INSTRUCTION:
Return all lines below containing the word "More".
= = = =
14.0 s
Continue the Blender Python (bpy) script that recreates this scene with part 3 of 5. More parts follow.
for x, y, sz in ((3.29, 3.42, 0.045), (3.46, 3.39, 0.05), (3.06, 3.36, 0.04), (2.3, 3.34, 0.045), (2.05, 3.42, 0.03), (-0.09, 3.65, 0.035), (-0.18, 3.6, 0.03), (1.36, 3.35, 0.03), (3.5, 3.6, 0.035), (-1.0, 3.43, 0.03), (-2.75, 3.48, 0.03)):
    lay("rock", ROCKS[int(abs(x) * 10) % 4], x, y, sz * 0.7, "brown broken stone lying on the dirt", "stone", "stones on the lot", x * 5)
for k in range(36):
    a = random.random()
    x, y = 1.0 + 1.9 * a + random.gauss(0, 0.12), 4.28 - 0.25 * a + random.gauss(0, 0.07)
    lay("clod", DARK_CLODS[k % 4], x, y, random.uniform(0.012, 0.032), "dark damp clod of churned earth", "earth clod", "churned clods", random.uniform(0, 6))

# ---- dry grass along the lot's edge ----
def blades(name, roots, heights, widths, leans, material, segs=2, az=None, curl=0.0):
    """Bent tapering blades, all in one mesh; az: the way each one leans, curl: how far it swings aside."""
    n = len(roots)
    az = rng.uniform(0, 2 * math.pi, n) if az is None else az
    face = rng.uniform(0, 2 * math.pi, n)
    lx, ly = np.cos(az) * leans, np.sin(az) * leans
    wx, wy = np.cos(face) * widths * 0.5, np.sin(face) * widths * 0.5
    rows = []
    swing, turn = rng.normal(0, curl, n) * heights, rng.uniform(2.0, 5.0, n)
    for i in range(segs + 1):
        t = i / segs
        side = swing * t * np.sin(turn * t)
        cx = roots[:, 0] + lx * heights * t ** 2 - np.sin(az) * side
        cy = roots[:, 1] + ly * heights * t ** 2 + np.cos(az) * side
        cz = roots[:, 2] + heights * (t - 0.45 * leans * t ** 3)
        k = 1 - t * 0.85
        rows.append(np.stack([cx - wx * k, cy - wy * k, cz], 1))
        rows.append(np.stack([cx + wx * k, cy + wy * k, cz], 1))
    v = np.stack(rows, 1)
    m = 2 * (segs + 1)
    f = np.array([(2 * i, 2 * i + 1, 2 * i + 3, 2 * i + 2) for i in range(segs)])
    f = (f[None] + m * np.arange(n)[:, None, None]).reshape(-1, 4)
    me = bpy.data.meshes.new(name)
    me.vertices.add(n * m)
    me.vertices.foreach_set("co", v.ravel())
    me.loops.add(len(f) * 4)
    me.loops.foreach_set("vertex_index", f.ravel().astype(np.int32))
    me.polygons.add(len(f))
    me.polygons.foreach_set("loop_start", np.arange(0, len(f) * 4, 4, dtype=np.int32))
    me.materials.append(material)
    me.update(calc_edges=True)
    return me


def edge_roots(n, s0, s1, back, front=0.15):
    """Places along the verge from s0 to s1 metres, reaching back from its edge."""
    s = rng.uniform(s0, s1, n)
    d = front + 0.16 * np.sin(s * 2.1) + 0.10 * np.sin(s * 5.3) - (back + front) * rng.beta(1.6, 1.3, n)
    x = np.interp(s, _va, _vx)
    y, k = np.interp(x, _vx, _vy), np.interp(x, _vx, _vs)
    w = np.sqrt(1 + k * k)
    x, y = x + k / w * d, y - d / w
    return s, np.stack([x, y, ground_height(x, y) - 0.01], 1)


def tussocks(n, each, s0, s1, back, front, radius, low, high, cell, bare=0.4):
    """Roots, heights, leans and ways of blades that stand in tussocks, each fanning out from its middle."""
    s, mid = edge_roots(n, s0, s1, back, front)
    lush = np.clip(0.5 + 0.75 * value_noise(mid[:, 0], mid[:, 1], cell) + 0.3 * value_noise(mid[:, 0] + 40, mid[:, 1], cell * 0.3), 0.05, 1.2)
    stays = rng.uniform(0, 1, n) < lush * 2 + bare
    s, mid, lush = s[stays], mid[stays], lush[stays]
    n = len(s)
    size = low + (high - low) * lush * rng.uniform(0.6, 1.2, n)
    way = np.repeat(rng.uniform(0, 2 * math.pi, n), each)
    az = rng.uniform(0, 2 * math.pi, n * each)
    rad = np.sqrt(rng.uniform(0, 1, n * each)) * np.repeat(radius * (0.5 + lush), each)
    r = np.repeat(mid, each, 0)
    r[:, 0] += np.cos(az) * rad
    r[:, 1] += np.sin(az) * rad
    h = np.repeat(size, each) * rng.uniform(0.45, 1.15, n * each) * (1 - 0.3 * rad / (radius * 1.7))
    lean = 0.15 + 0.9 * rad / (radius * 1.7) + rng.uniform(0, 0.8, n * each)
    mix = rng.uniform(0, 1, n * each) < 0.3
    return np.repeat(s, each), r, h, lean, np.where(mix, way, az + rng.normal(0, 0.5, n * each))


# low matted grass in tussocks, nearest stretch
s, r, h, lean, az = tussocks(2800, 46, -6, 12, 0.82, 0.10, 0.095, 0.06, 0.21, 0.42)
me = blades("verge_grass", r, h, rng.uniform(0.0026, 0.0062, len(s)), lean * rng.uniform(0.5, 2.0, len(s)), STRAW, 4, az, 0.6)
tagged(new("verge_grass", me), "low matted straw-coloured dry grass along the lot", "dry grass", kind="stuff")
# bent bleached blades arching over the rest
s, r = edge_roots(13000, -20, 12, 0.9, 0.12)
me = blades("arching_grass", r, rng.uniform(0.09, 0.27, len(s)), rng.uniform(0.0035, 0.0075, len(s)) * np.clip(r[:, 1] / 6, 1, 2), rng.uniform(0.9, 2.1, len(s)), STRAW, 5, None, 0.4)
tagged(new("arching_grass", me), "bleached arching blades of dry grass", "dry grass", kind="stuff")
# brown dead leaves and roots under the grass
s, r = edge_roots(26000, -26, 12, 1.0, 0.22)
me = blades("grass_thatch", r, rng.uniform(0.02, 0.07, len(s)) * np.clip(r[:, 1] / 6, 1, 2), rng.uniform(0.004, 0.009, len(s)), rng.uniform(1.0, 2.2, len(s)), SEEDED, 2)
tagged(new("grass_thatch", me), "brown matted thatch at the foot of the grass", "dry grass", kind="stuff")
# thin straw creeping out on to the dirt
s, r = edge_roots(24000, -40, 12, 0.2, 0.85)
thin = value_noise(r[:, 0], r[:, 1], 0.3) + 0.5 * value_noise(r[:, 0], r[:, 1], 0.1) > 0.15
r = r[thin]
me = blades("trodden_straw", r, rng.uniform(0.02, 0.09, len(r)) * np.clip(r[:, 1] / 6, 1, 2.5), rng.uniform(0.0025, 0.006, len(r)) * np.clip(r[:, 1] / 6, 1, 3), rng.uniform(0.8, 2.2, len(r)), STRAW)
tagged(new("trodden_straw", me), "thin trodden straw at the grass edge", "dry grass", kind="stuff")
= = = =
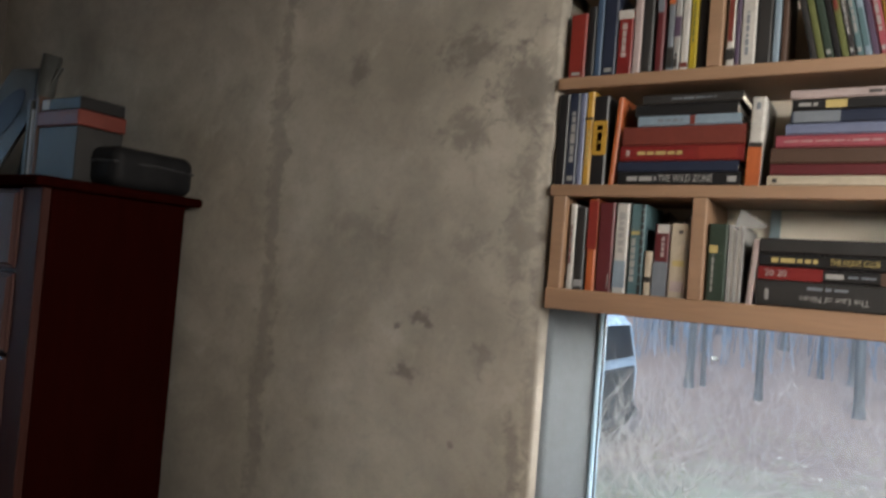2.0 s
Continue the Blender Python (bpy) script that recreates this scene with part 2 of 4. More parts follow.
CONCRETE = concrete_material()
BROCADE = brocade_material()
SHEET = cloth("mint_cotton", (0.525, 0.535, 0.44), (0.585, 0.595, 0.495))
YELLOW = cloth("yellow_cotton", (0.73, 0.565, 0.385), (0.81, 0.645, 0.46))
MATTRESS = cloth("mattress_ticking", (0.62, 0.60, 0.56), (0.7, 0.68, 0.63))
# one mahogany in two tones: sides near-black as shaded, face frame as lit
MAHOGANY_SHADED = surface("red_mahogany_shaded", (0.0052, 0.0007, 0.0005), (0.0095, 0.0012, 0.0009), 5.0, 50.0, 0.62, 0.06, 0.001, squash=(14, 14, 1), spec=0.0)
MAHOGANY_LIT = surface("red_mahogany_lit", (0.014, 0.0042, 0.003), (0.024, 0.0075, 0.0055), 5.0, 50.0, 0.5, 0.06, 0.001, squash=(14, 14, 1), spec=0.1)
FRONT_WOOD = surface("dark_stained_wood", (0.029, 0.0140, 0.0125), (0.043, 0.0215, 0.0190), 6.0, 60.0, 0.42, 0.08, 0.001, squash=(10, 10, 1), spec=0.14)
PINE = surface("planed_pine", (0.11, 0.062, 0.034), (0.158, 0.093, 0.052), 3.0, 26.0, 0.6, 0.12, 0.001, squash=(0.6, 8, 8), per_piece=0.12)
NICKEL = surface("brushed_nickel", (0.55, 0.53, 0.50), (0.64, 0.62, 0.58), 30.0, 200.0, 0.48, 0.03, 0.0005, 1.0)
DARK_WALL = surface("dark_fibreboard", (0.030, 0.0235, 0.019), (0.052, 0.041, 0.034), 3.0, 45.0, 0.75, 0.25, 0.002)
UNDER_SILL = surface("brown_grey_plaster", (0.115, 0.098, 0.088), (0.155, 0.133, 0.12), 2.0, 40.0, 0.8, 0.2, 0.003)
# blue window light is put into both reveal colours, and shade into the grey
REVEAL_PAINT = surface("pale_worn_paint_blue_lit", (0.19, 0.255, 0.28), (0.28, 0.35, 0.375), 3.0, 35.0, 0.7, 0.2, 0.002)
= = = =
TASK ANSWER:
Continue the Blender Python (bpy) script that recreates this scene with part 3 of 5. More parts follow.
Continue the Blender Python (bpy) script that recreates this scene with part 2 of 4. More parts follow.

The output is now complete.